In your copy, leave out the pictures; write out all the data exactly.

━━━━━━━━━━━━━━━━━━━━━━━━━━━━━━

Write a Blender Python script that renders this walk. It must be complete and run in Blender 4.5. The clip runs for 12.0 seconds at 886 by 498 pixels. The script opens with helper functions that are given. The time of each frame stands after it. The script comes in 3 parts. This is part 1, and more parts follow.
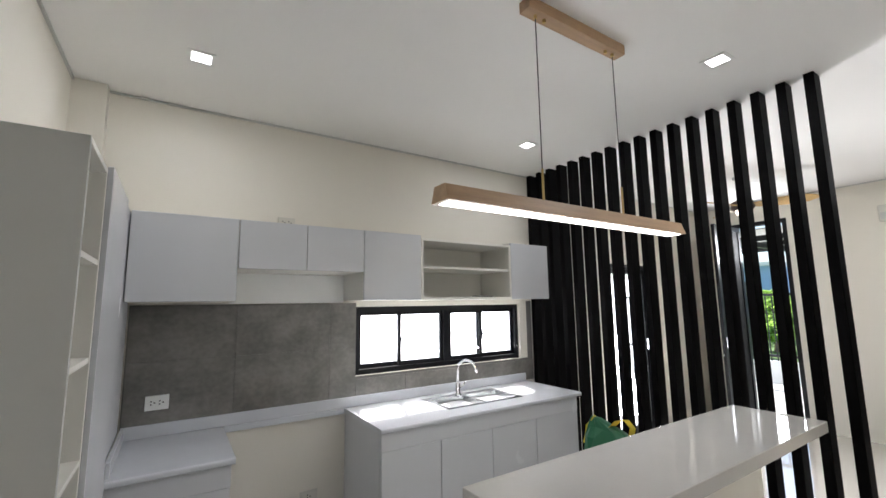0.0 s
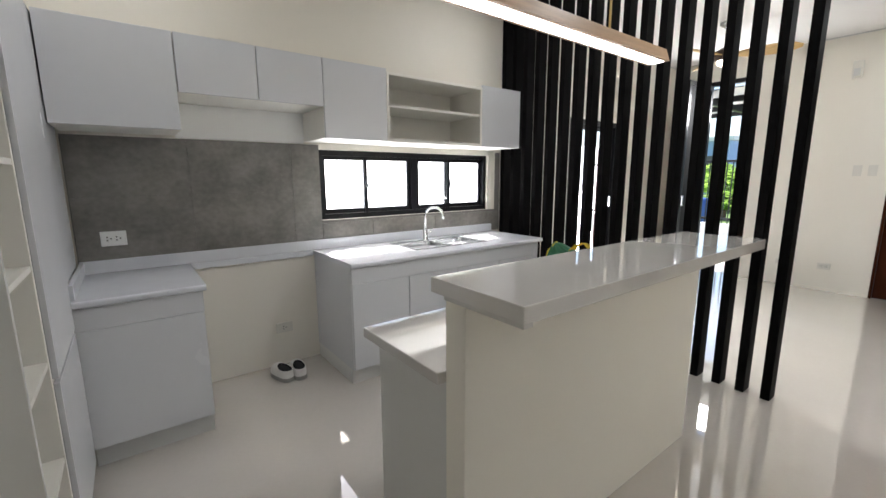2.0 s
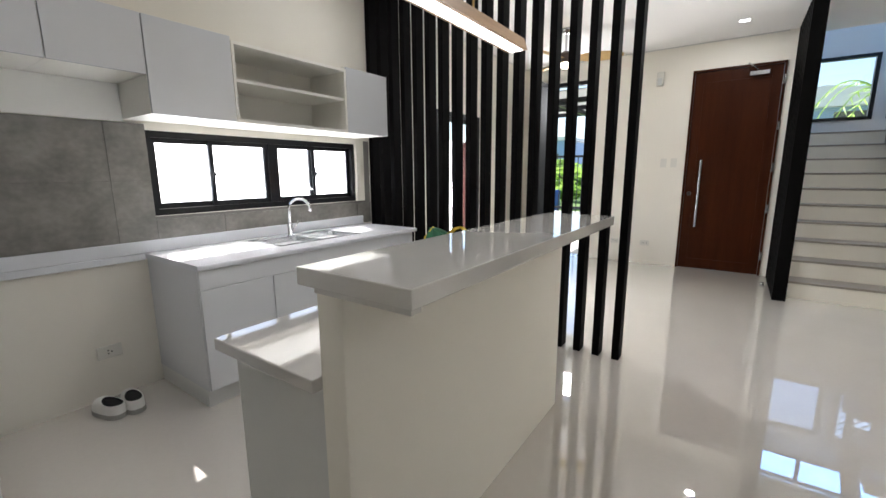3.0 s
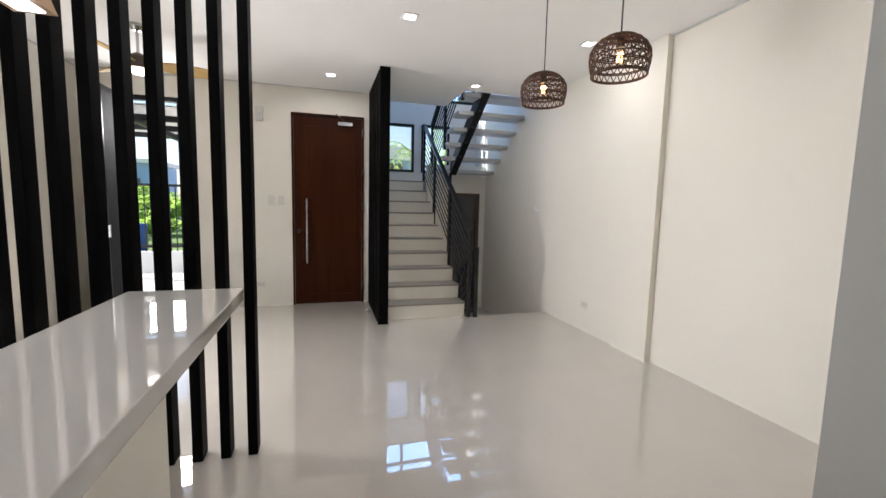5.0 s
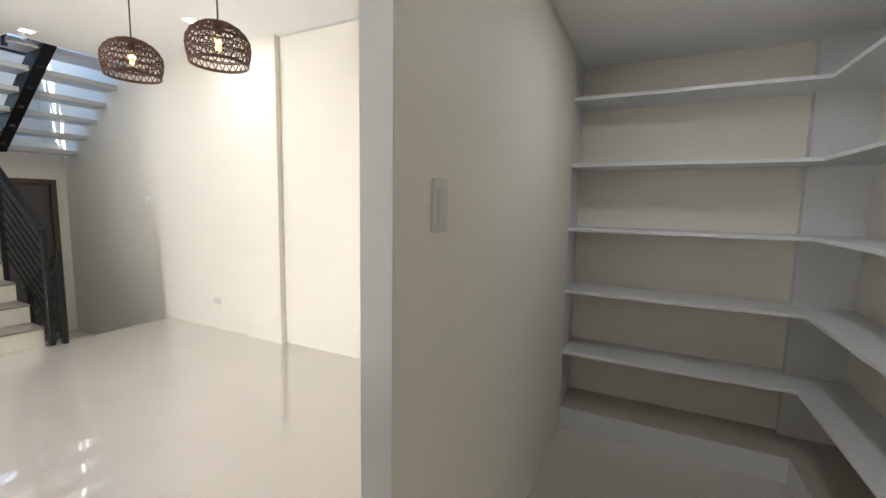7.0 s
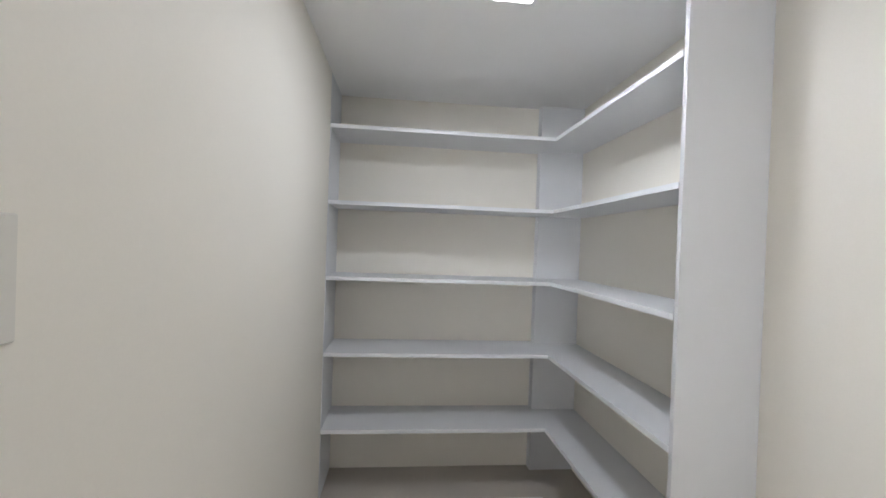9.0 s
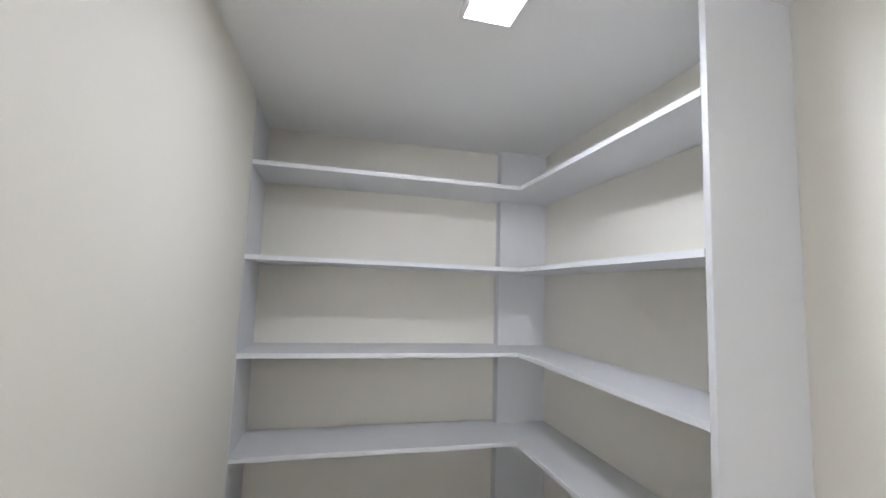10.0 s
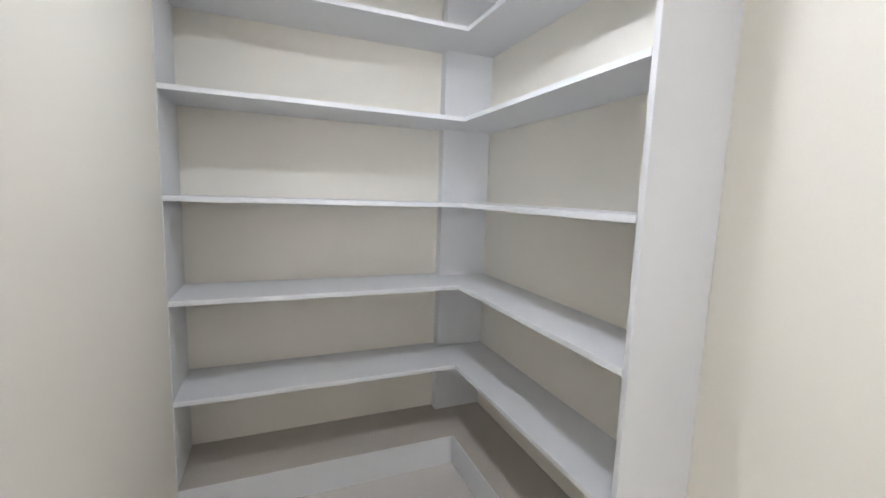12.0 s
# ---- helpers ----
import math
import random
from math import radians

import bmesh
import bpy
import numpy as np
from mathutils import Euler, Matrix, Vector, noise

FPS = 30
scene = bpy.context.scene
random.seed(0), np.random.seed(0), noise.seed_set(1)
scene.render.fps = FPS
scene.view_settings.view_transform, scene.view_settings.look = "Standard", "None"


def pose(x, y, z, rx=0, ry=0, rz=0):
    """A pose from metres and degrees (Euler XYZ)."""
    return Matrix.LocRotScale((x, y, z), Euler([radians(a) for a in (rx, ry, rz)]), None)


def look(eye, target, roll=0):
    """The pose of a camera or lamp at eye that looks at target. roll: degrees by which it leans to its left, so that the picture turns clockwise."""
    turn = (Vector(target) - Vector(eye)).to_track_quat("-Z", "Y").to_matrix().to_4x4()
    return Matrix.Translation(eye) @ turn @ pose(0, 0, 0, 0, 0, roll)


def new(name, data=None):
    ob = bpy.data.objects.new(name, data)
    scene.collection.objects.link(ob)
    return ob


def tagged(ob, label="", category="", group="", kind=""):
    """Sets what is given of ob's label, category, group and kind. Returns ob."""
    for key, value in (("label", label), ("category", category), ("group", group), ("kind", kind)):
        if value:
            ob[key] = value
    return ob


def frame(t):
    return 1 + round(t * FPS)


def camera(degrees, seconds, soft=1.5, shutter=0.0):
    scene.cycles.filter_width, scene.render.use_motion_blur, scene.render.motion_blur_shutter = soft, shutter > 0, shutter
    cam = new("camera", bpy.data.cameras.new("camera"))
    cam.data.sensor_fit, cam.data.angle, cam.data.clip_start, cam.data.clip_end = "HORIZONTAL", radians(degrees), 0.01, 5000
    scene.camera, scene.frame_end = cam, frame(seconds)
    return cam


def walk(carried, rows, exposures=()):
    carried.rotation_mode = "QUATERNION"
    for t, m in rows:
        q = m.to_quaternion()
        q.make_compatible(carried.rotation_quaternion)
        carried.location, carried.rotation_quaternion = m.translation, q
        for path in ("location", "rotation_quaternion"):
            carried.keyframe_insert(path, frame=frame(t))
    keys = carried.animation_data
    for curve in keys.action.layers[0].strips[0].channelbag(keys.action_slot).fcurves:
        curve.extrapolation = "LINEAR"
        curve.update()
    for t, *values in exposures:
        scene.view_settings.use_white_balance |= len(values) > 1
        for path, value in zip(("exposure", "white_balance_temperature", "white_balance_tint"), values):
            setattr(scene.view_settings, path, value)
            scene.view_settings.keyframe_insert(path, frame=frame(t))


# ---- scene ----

━━━━━━━━━━━━━━━━━━━━━━━━━━━━━━

- _Reply_
Write a Blender Python script that renders this walk. It must be complete and run in Blender 4.5. The clip runs for 12.0 seconds at 886 by 498 pixels. The script opens with helper functions that are given. The time of each frame stands after it. The script comes in 3 parts. This is part 1, and more parts follow.
0.0 s
2.0 s
3.0 s
5.0 s
7.0 s
9.0 s
10.0 s
12.0 s
# ---- helpers ----
import math
import random
from math import radians

import bmesh
import bpy
import numpy as np
from mathutils import Euler, Matrix, Vector, noise

FPS = 30
scene = bpy.context.scene
random.seed(0), np.random.seed(0), noise.seed_set(1)
scene.render.fps = FPS
scene.view_settings.view_transform, scene.view_settings.look = "Standard", "None"


def pose(x, y, z, rx=0, ry=0, rz=0):
    """A pose from metres and degrees (Euler XYZ)."""
    return Matrix.LocRotScale((x, y, z), Euler([radians(a) for a in (rx, ry, rz)]), None)


def look(eye, target, roll=0):
    """The pose of a camera or lamp at eye that looks at target. roll: degrees by which it leans to its left, so that the picture turns clockwise."""
    turn = (Vector(target) - Vector(eye)).to_track_quat("-Z", "Y").to_matrix().to_4x4()
    return Matrix.Translation(eye) @ turn @ pose(0, 0, 0, 0, 0, roll)


def new(name, data=None):
    ob = bpy.data.objects.new(name, data)
    scene.collection.objects.link(ob)
    return ob


def tagged(ob, label="", category="", group="", kind=""):
    """Sets what is given of ob's label, category, group and kind. Returns ob."""
    for key, value in (("label", label), ("category", category), ("group", group), ("kind", kind)):
        if value:
            ob[key] = value
    return ob


def frame(t):
    return 1 + round(t * FPS)


def camera(degrees, seconds, soft=1.5, shutter=0.0):
    scene.cycles.filter_width, scene.render.use_motion_blur, scene.render.motion_blur_shutter = soft, shutter > 0, shutter
    cam = new("camera", bpy.data.cameras.new("camera"))
    cam.data.sensor_fit, cam.data.angle, cam.data.clip_start, cam.data.clip_end = "HORIZONTAL", radians(degrees), 0.01, 5000
    scene.camera, scene.frame_end = cam, frame(seconds)
    return cam


def walk(carried, rows, exposures=()):
    carried.rotation_mode = "QUATERNION"
    for t, m in rows:
        q = m.to_quaternion()
        q.make_compatible(carried.rotation_quaternion)
        carried.location, carried.rotation_quaternion = m.translation, q
        for path in ("location", "rotation_quaternion"):
            carried.keyframe_insert(path, frame=frame(t))
    keys = carried.animation_data
    for curve in keys.action.layers[0].strips[0].channelbag(keys.action_slot).fcurves:
        curve.extrapolation = "LINEAR"
        curve.update()
    for t, *values in exposures:
        scene.view_settings.use_white_balance |= len(values) > 1
        for path, value in zip(("exposure", "white_balance_temperature", "white_balance_tint"), values):
            setattr(scene.view_settings, path, value)
            scene.view_settings.keyframe_insert(path, frame=frame(t))


# ---- scene ----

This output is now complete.